--- Directive ---
Lines that include the word "Continue" are the ones to copy.

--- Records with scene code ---
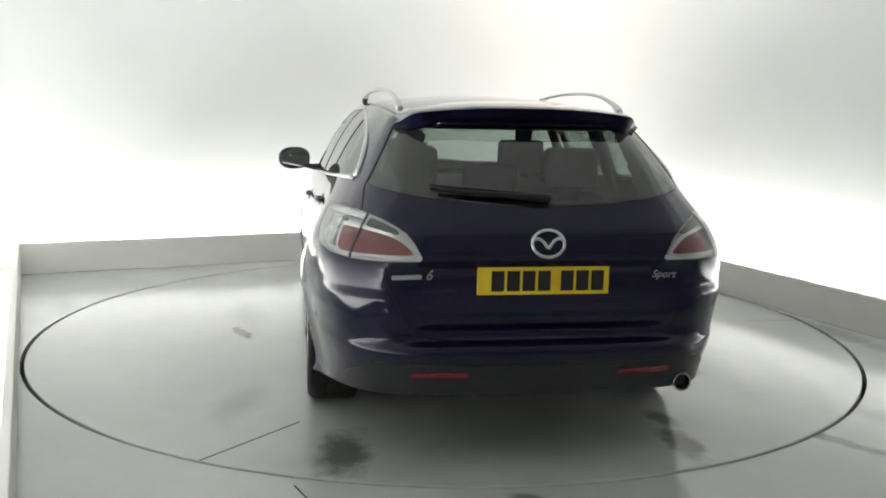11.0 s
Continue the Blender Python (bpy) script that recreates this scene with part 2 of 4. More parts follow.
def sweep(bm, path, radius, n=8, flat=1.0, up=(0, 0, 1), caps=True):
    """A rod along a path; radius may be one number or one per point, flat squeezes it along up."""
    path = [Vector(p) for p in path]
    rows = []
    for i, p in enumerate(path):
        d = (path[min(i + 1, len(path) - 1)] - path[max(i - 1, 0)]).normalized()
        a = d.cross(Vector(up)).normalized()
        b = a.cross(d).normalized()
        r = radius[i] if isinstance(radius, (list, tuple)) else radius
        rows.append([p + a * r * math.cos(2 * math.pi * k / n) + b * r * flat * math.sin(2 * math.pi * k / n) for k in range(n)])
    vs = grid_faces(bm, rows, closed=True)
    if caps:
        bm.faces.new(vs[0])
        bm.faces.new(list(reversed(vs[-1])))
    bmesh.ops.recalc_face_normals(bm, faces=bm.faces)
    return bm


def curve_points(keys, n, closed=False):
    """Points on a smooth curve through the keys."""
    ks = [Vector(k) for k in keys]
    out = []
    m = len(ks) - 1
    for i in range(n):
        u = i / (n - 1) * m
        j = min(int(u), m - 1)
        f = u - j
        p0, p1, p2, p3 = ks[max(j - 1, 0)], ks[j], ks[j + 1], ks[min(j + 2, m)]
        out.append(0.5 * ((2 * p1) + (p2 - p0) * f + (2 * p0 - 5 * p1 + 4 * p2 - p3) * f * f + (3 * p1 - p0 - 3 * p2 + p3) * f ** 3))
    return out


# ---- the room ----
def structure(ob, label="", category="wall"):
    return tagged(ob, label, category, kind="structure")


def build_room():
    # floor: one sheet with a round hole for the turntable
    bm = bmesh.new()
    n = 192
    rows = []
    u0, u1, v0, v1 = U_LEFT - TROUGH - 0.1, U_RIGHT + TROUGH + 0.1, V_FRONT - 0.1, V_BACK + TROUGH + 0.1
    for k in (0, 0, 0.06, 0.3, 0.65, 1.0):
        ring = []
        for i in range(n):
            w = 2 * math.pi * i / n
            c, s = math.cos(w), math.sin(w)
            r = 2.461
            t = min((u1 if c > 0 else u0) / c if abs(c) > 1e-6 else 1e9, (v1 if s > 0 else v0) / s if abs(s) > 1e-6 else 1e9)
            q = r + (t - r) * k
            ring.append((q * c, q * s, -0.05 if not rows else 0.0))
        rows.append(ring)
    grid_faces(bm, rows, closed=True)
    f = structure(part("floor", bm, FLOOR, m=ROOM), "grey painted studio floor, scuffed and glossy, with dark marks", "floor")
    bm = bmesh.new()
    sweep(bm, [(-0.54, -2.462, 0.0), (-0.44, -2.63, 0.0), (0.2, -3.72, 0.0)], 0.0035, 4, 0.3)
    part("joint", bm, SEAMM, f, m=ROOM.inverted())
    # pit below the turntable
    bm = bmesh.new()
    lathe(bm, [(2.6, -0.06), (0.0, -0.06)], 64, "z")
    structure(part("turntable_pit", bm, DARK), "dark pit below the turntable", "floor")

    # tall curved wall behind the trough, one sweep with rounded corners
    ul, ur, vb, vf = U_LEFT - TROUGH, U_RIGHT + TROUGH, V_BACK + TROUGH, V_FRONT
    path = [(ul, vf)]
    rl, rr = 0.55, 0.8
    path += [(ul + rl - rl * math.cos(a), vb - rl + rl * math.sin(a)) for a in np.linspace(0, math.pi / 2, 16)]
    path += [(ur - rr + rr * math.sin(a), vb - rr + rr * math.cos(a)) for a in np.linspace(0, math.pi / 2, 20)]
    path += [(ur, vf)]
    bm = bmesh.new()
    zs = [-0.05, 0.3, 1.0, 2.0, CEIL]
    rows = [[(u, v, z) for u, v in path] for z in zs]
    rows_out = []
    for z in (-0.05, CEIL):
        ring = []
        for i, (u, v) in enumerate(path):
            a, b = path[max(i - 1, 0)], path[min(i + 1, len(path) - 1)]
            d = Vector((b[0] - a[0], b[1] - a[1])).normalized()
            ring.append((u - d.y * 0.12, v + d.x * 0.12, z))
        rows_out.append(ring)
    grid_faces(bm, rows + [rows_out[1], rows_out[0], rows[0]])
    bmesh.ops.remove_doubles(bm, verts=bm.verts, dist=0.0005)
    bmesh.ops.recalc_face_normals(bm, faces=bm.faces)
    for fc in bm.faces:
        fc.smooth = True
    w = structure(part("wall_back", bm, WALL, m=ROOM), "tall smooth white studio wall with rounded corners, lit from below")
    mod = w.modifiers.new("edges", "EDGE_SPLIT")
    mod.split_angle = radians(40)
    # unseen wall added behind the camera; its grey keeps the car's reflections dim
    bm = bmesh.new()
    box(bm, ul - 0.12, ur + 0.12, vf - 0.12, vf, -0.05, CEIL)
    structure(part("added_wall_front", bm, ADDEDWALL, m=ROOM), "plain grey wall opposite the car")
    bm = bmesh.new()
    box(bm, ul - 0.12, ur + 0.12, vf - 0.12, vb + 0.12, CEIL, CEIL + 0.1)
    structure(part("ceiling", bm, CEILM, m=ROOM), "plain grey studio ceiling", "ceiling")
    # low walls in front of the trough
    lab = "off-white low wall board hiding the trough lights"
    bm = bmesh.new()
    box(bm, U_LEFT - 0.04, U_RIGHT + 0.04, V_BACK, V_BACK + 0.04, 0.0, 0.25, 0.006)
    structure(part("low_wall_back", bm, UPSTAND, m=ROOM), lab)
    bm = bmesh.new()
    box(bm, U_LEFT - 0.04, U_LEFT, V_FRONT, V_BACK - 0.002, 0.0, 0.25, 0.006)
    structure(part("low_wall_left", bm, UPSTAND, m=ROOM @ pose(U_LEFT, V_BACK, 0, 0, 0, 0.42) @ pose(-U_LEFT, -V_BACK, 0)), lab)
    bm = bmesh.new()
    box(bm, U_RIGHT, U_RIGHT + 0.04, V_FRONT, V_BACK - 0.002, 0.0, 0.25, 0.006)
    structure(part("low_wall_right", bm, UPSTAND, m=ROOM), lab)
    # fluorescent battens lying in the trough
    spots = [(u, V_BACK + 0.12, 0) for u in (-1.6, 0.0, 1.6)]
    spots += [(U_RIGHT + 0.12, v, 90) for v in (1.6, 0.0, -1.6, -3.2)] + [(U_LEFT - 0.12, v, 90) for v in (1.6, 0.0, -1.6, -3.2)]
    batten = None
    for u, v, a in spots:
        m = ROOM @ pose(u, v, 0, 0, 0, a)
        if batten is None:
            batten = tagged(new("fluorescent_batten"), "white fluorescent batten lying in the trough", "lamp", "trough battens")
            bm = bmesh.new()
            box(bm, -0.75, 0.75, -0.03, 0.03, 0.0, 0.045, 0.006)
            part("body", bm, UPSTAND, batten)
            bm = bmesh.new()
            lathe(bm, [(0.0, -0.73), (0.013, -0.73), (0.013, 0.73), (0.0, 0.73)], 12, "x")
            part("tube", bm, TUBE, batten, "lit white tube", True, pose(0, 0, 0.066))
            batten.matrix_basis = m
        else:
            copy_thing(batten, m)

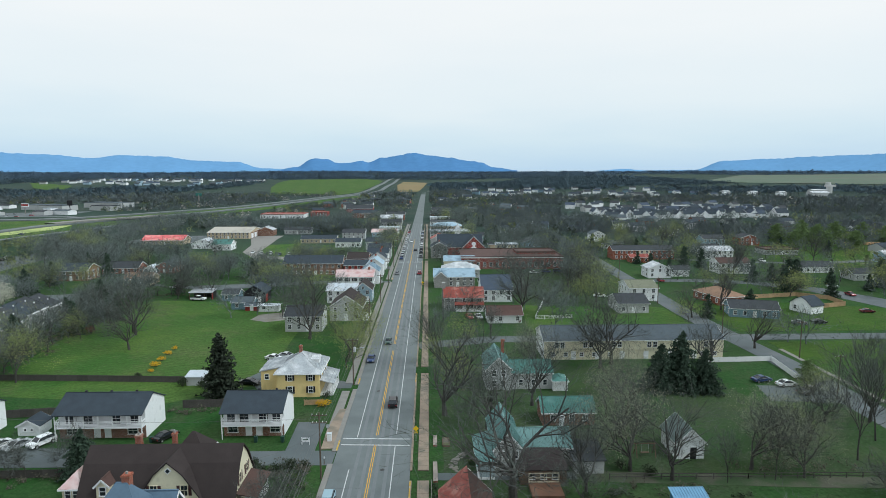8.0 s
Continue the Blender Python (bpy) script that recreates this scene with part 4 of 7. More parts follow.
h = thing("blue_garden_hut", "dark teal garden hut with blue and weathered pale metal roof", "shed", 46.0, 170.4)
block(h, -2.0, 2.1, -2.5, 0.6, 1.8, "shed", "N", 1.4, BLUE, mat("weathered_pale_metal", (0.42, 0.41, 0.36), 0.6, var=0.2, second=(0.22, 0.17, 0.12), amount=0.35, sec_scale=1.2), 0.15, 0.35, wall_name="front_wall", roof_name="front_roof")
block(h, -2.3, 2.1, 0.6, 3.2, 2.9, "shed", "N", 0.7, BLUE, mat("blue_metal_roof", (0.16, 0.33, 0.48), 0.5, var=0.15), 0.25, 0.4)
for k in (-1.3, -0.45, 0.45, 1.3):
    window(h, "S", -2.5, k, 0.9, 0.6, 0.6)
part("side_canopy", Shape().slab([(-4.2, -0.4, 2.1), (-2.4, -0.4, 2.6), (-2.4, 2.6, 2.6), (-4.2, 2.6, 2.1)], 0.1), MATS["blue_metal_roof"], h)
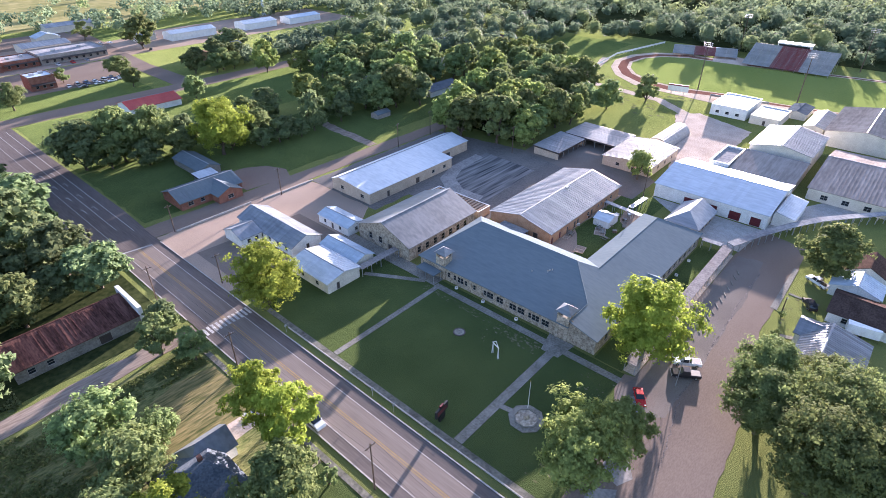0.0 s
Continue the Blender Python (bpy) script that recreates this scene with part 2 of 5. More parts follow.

--- Answer to the problem ---
Continue the Blender Python (bpy) script that recreates this scene with part 2 of 4. More parts follow.
Continue the Blender Python (bpy) script that recreates this scene with part 4 of 7. More parts follow.
Continue the Blender Python (bpy) script that recreates this scene with part 2 of 5. More parts follow.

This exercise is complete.